Signal 3 - WTI crude recovers above $94.00 during the London morning despite the ceasefire narrative. If oil shakes off Thursday's decline and pushes back through $94.00 before the NFP release, it signals the market is discounting the ceasefire news as insufficient and reanchoring to supply fundamentals. That would be a constructive signal for CAD, a headwind for equities, and a warning that the geopolitical risk premium is being maintained. The technical ceiling at $93.45 makes the $94.00 test a meaningful one.
Signal 4 - Gold fails to hold $4,424 and breaks to a new weekly low in the pre-NFP window. The $4,424 level marked Thursday's session low and has been the floor of the week. If gold breaks below $4,420 with sustained selling before 13:00 UK, it signals that the rate hike narrative is dominating even without new data. Via the -0.87 USD/CHF correlation, a gold break would confirm USD/CHF is heading toward 0.7930-0.7950 and would provide a short entry signal in EUR/USD using 1.1610 as the trigger level. This is the clearest pre-NFP macro signal available today.

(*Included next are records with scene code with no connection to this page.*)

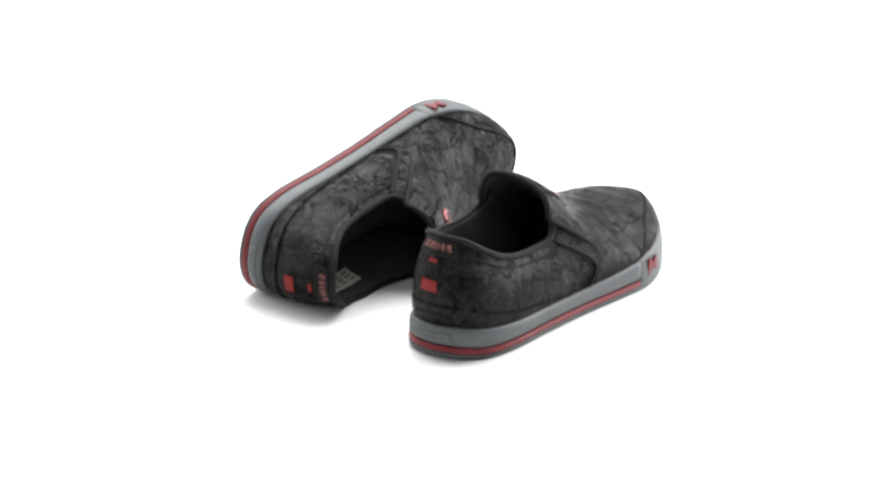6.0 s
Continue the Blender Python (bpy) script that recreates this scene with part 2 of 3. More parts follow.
    def grid(self, fn, ss, rows, lift=0.0, phi0=lambda s: 0.0, phi1=lambda s: 1.0):
        """A sheet over the upper, lifted outwards."""
        bm = bmesh.new()
        vs = []
        for s in ss:
            line = []
            for r in range(rows + 1):
                a, b = phi0(s), phi1(s)
                phi = a + (b - a) * r / rows
                v = fn(s, phi)
                if lift:
                    du = fn(s + 0.4, phi) - fn(s - 0.4, phi)
                    dv = fn(s, min(1, phi + 0.01)) - fn(s, max(0, phi - 0.01))
                    nn = du.cross(dv)
                    if nn.length > 1e-6:
                        v = v + nn.normalized() * lift
                line.append(bm.verts.new(self.at(v)))
            vs.append(line)
        for a, b in zip(vs, vs[1:]):
            for r in range(rows):
                bm.faces.new((a[r], b[r], b[r + 1], a[r + 1]))
        bmesh.ops.remove_doubles(bm, verts=bm.verts, dist=0.0004)
        return bm

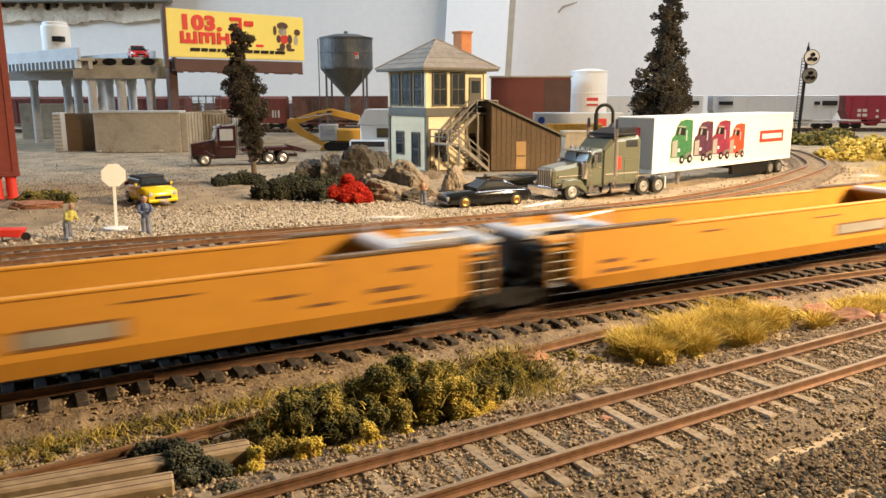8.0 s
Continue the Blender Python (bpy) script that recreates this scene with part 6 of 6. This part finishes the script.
def stones():
    """Loose ballast and gravel, as stuff."""
    rng = np.random.default_rng(11)

    def bank(off):
        """Height of the grit at a sideways distance from a track's middle."""
        return min(.0028, max(.0, .0028 - .51 * (abs(off) - .017))) + .0001

    def along(path, s0, s1, n, half, low=0.0):
        s = rng.uniform(s0, s1, n)
        o = rng.normal(0, half, n) * MM
        out = []
        for a, b in zip(s, o):
            p, h = path(a)
            out.append((p.x - math.sin(h) * b, p.y + math.cos(h) * b, bank(b) - low + rng.random() * .0005))
        return np.array(out)

    b = [along(main_path, -0.15, 0.5, 22000, 13), along(near_path, -0.12, 0.32, 36000, 11, .0007), along(branch_path, 0.05, 0.5, 9000, 12), along(near_path, -0.1, 0.3, 5000, 22, .0006)]
    pts = np.vstack(b)
    pts = pts[(np.hypot(pts[:, 0], pts[:, 1]) > 0.07)]
    ob = scatter("ballast_near", pts, rng.uniform(.25, .85, len(pts)) ** 1.5 * .72 * MM, BALLAST, seed=4)
    tagged(ob, "loose brown and grey ballast stones between the rails", "ballast", kind="stuff")
    m = spline(MID_LINE, .004)
    k = rng.integers(0, len(m), 16000)
    mid = np.array([(m[i][0].x + rng.normal(0, .013), m[i][0].y + rng.normal(0, .010), .0008) for i in k])
    mid = mid[mid[:, 0] > -.35]
    tagged(scatter("ballast_middle", mid, rng.uniform(.5, 1.1, len(mid)) * .9 * MM, BALLAST, seed=5), "loose ballast stones along the middle track", "ballast", kind="stuff")
    n = 14000
    lot = np.c_[rng.uniform(-.2, .09, n), rng.normal(.425, .022, n), np.full(n, .0004)]
    lot[:, 1] += (lot[:, 0] + .05) * .28
    tagged(scatter("pale_gravel", lot, rng.uniform(.5, 1.3, n) * .95 * MM, GRAVEL, seed=6), "pale tan gravel spread behind the middle track", "gravel", kind="stuff")
    n = 5000
    far = np.c_[rng.uniform(-.45, .3, n), rng.uniform(.4, .95, n), np.full(n, .0002)]
    tagged(scatter("dirt_crumbs", far, rng.uniform(.3, .9, n) * MM, GRAVEL, seed=7), "scattered grey-brown crumbs on the dirt lot", "gravel", kind="stuff")
    n = 26000
    s = rng.uniform(-.12, .3, n)
    offs = rng.uniform(-.035, .06, n)
    front = np.array([near_path(a)[0] + Vector((-math.sin(radians(30.6)), math.cos(radians(30.6)))) * o for a, o in zip(s, offs)])
    front = np.c_[front, np.array([bank(o) - (.0006 if abs(o) < .02 else 0) for o in offs])]
    front = front[np.hypot(front[:, 0], front[:, 1]) > .07]
    tagged(scatter("earth_crumbs", front, rng.uniform(.2, .6, len(front)) * MM, island_mat("earth_crumb", [(0.17, 0.12, 0.07), (0.33, 0.25, 0.14), (0.24, 0.17, 0.1), (0.40, 0.31, 0.17)]), seed=8), "fine brown earth crumbs between the tracks", "gravel", kind="stuff")
    n = 9000
    s = rng.uniform(.03, .26, n)
    o = -.0245 - rng.random(n) ** 1.3 * .03
    edge = np.array([near_path(a)[0] + Vector((-math.sin(radians(30.6)), math.cos(radians(30.6)))) * b for a, b in zip(s, o)])
    edge = np.c_[edge, np.full(n, .0006)]
    tagged(scatter("dark_soil", edge, rng.uniform(.3, .8, n) * MM, island_mat("dark_soil_crumb", [(0.10, 0.066, 0.036), (0.24, 0.165, 0.09), (0.16, 0.11, 0.06)]), seed=9), "dark brown soil crumbs along the front edge", "soil", kind="stuff")
    n = 9000
    moss = np.c_[rng.normal(-.26, .06, n), rng.normal(.58, .08, n), np.full(n, .0004)]
    tagged(scatter("ground_moss", moss, rng.uniform(.15, .45, n) * MM, island_mat("lot_moss", [(0.10, 0.085, 0.055), (0.17, 0.14, 0.085), (0.24, 0.19, 0.12)]), seed=10, flat=.4), "thin dark green-brown ground cover on the lot", "ground cover", kind="stuff")

room()
ground()
train()
tower()
shed()
coal_tank()
overpass()
abutment()
billboard()
red_building()
red_warehouse()
white_tank(0.215, 1.15, 26.5, 97)
boxes_row()
standing_cars()
wall_things()
far_train()
cars()
tractor()
trailer()
far_trucks()
rocks()
plants()
grasses()
trees()
signal()
stop_sign()
small_things()
tracks()
stones()
motions()
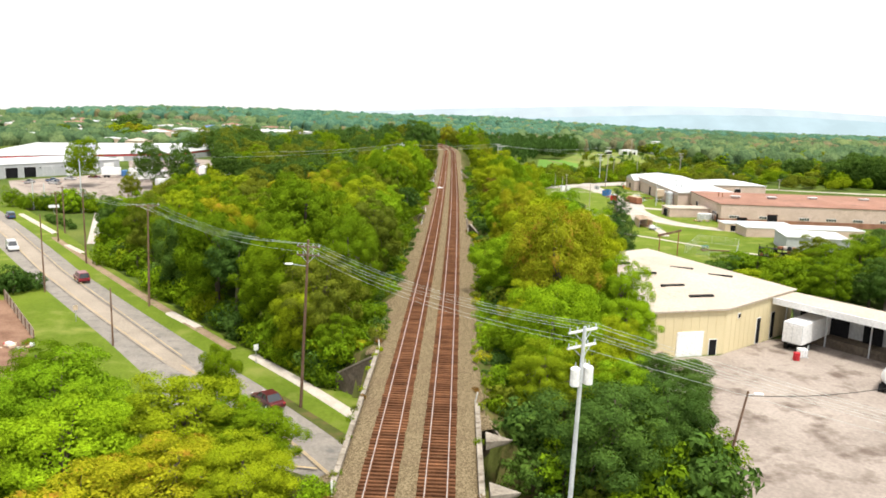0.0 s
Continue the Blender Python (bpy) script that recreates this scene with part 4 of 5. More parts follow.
def wing_wall(a, za, b, zb, material, label):
    """A retaining wall whose top falls away from the bridge."""
    a, b = Vector((*a, 0)), Vector((*b, 0))
    d = (b - a).normalized()
    n = Vector((-d.y, d.x, 0)) * 0.25
    bm = bmesh.new()
    rows = []
    for p, z in ((a, za), (b, zb)):
        rows.append([bm.verts.new((p.x + s * n.x, p.y + s * n.y, h)) for s, h in ((-1, -8.5), (1, -8.5), (1, z), (-1, z))])
    for i in range(4):
        bm.faces.new((rows[0][i], rows[0][(i + 1) % 4], rows[1][(i + 1) % 4], rows[1][i]))
    bm.faces.new(rows[0][::-1])
    bm.faces.new(rows[1])
    w = thing("wing_wall", (0, 0, 0), label, "retaining wall", group="bridge wing walls")
    part("wall_face", bm, material, w)
    bm = bmesh.new()
    m = (a + b) / 2
    add_box(bm, (0, 0, 0), ((b - a).length, 0.62, 0.16))
    slope = math.atan2(zb - za, (b - a).length)
    bmesh.ops.transform(bm, matrix=Matrix.Translation((m.x, m.y, (za + zb) / 2 + 0.08)) @ Matrix.Rotation(math.atan2(d.y, d.x), 4, "Z") @ Matrix.Rotation(-slope, 4, "Y"), verts=bm.verts)
    part("coping", bm, CONCRETE, w)


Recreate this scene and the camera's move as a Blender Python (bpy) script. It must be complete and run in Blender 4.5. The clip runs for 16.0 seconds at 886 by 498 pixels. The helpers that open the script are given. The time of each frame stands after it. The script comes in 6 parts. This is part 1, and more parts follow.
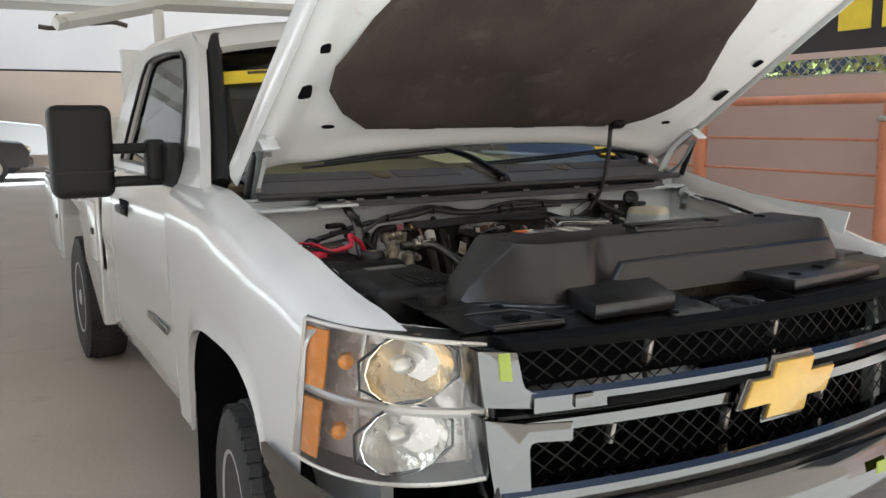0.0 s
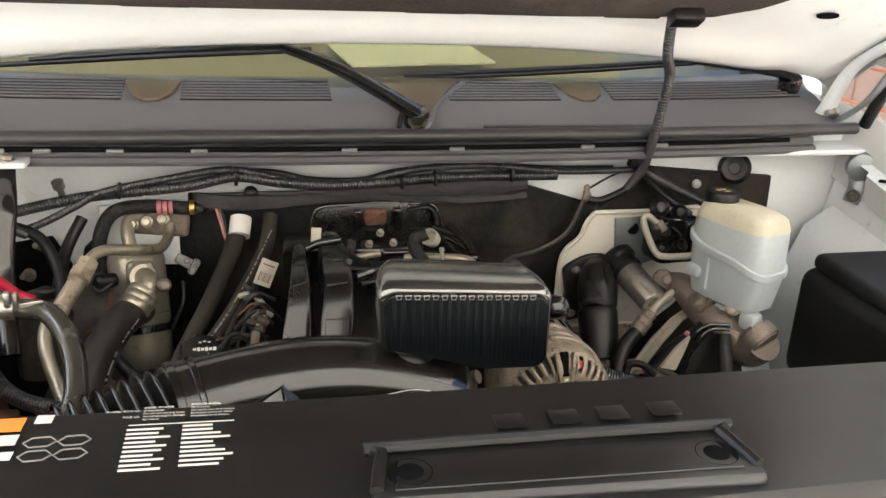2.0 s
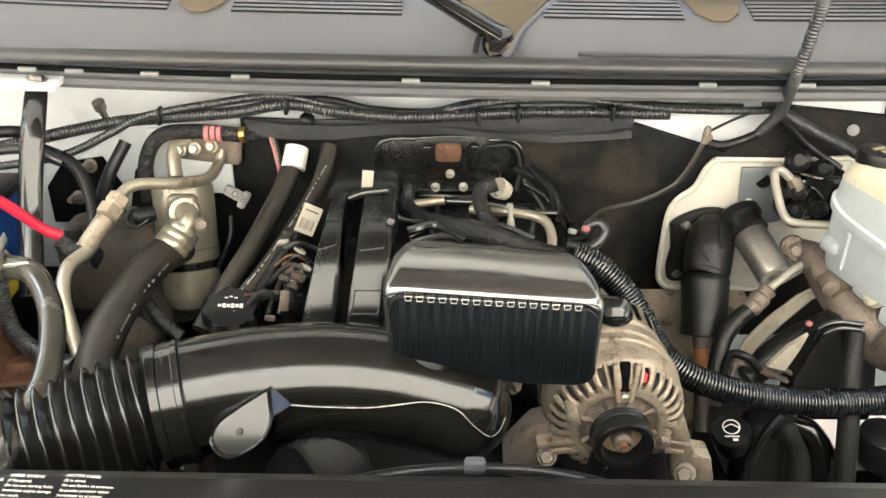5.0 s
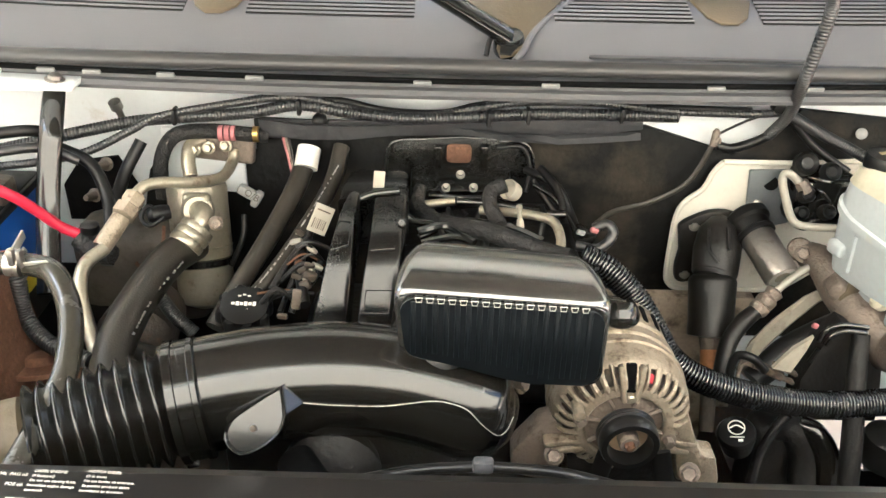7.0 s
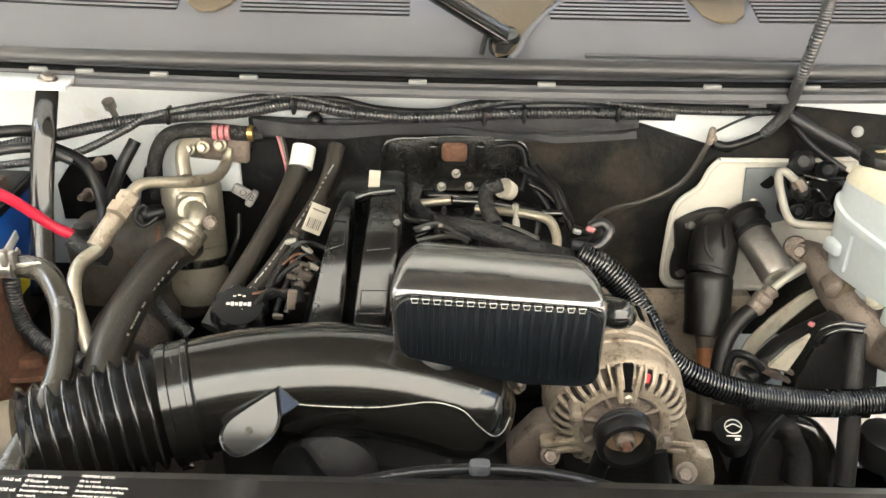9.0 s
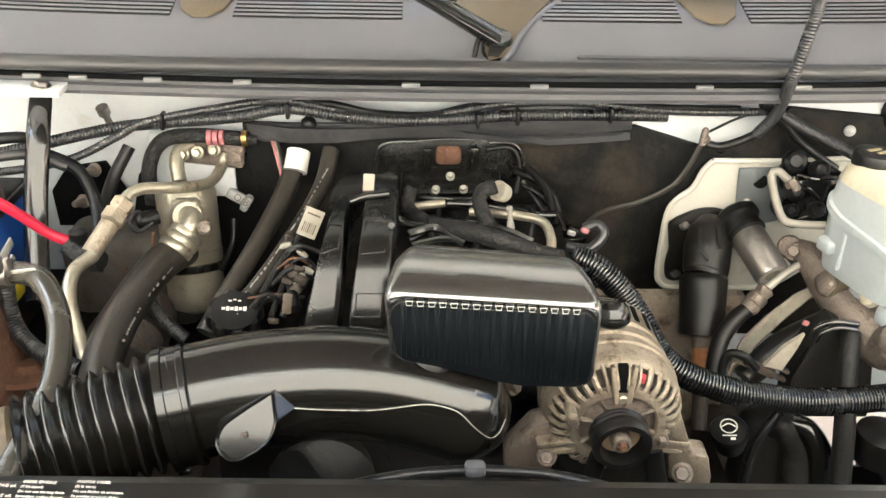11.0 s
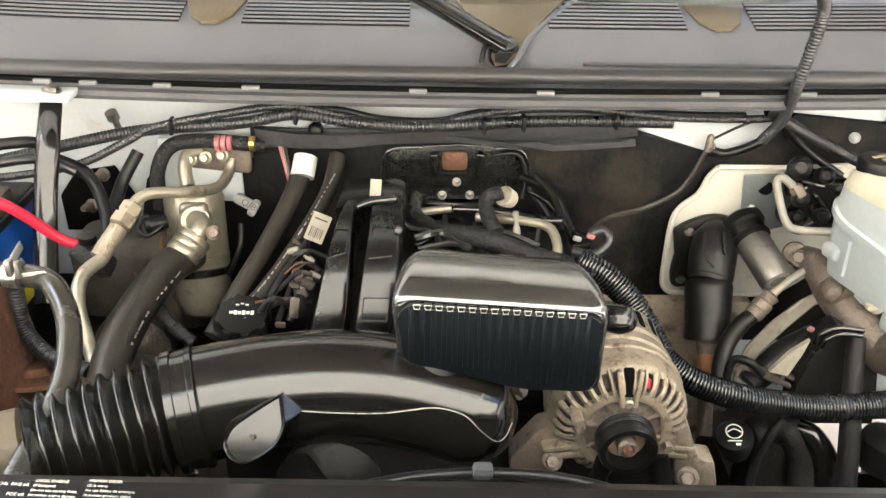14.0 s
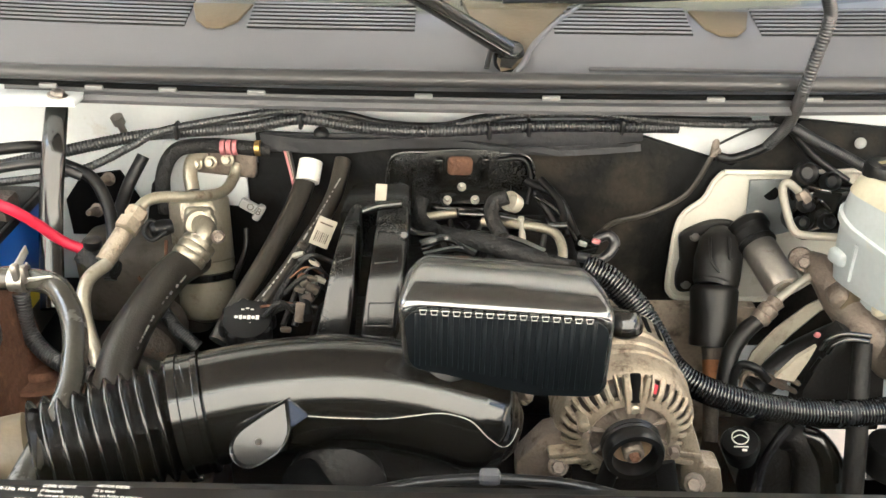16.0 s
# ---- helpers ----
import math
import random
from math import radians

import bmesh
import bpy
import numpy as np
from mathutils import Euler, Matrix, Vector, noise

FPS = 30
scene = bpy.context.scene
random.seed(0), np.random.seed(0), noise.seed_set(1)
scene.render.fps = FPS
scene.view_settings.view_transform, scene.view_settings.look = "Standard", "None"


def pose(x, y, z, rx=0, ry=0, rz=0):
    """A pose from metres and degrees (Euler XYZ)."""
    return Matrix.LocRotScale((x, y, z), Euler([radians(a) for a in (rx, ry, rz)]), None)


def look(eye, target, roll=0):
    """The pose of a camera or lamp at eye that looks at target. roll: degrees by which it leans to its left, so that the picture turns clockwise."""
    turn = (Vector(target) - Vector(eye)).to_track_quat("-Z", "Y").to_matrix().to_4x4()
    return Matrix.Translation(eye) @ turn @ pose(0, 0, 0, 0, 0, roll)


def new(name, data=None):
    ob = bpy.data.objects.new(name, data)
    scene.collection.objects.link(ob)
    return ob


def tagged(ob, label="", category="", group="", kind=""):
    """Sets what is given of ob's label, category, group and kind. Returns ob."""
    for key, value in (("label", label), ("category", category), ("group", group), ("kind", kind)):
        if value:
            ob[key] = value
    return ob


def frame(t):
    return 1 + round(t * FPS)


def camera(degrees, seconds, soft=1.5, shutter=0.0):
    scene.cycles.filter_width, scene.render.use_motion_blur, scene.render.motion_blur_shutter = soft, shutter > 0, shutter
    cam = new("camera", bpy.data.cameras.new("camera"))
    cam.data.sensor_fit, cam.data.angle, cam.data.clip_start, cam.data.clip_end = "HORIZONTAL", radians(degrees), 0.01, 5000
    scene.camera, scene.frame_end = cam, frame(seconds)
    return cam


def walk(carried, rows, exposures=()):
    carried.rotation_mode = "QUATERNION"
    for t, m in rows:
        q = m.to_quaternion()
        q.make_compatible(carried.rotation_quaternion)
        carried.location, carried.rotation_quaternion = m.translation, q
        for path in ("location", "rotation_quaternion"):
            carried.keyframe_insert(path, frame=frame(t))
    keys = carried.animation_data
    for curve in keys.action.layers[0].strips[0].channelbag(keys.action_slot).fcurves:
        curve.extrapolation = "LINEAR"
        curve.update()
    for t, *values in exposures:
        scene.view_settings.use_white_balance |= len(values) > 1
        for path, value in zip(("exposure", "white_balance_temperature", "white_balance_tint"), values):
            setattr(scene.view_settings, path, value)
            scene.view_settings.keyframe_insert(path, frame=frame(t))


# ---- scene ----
cam = camera(55.0, 16.0)
PATH = [
    (0, (-1.6037, -1.2188, 1.4925), (-0.3812, 0.9296, 1.1148), -0.50),
    (0.5, (-1.1925, -0.9195, 1.5010), (-0.0750, 1.2726, 1.0578), 0.41),
    (1, (-0.8187, -0.5923, 1.5172), (0.1425, 1.6480, 0.9633), 1.28),
    (1.5, (-0.4937, -0.3036, 1.5437), (0.2638, 1.9751, 0.8482), 1.92),
    (2, (-0.2325, -0.1126, 1.5676), (0.3063, 2.1696, 0.7018), 2.53),
    (2.5, (-0.1625, 0.0121, 1.5891), (0.2038, 2.2605, 0.5608), 2.78),
    (3, (-0.1112, 0.0825, 1.5976), (0.1150, 2.2980, 0.4617), 2.35),
    (3.5, (-0.0862, 0.0973, 1.5921), (0.0688, 2.2921, 0.4057), 2.07),
    (4, (-0.0650, 0.0925, 1.5985), (0.0400, 2.2777, 0.3875), 1.72),
    (6.5, (-0.0612, 0.0885, 1.6237), (-0.0337, 2.2520, 0.3697), 1.53),
    (7, (-0.0637, 0.0811, 1.6265), (-0.0400, 2.2446, 0.3725), 1.53),
    (7.5, (-0.0625, 0.0762, 1.6279), (-0.0425, 2.2396, 0.3739), 1.42),
    (8, (-0.0650, 0.0762, 1.6279), (-0.0387, 2.2383, 0.3715), 1.43),
    (8.5, (-0.0675, 0.0837, 1.6289), (-0.0375, 2.2419, 0.3676), 1.43),
    (9, (-0.0637, 0.0861, 1.6275), (-0.0275, 2.2443, 0.3662), 1.54),
    (11.5, (-0.0612, 0.0824, 1.6277), (-0.0150, 2.2472, 0.3774), 1.05),
    (12, (-0.0612, 0.0799, 1.6277), (-0.0162, 2.2448, 0.3787), 1.05),
    (12.5, (-0.0625, 0.0762, 1.6291), (-0.0200, 2.2424, 0.3813), 1.05),
    (13, (-0.0650, 0.0762, 1.6291), (-0.0250, 2.2450, 0.3850), 1.05),
    (13.5, (-0.0637, 0.0774, 1.6291), (-0.0300, 2.2503, 0.3923), 1.04),
    (14, (-0.0650, 0.0774, 1.6278), (-0.0300, 2.2504, 0.3948), 1.14),
    (14.5, (-0.0650, 0.0750, 1.6292), (-0.0287, 2.2518, 0.3985), 1.14),
    (15, (-0.0675, 0.0750, 1.6304), (-0.0350, 2.2533, 0.4034), 1.14),
    (15.5, (-0.0687, 0.0774, 1.6291), (-0.0350, 2.2571, 0.4058), 1.24),
    (16, (-0.0687, 0.0786, 1.6278), (-0.0412, 2.2583, 0.4057), 1.13),
]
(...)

Markets Mastered - Today's Focus
Today belongs to nonfarm payrolls. Every instrument is pre-positioned around that 13:30 UK release - trade the reaction, not the anticipation.
USD/JPY is three sessions into a standoff at 160.00. A soft NFP, dollar selling, and a yen relief trade is the highest probability setup, with the 0th percentile short positioning providing the fuel if it fires.
Gold at $4,424-4,435 is a reactive buy in the soft-NFP scenario, with hard risk defined below $4,410 and a clear target at $4,490-4,510 into the New York afternoon.
Oil and silver are secondary plays - manage any existing positions tightly through the data release, but the primary action is in USD/JPY and gold today.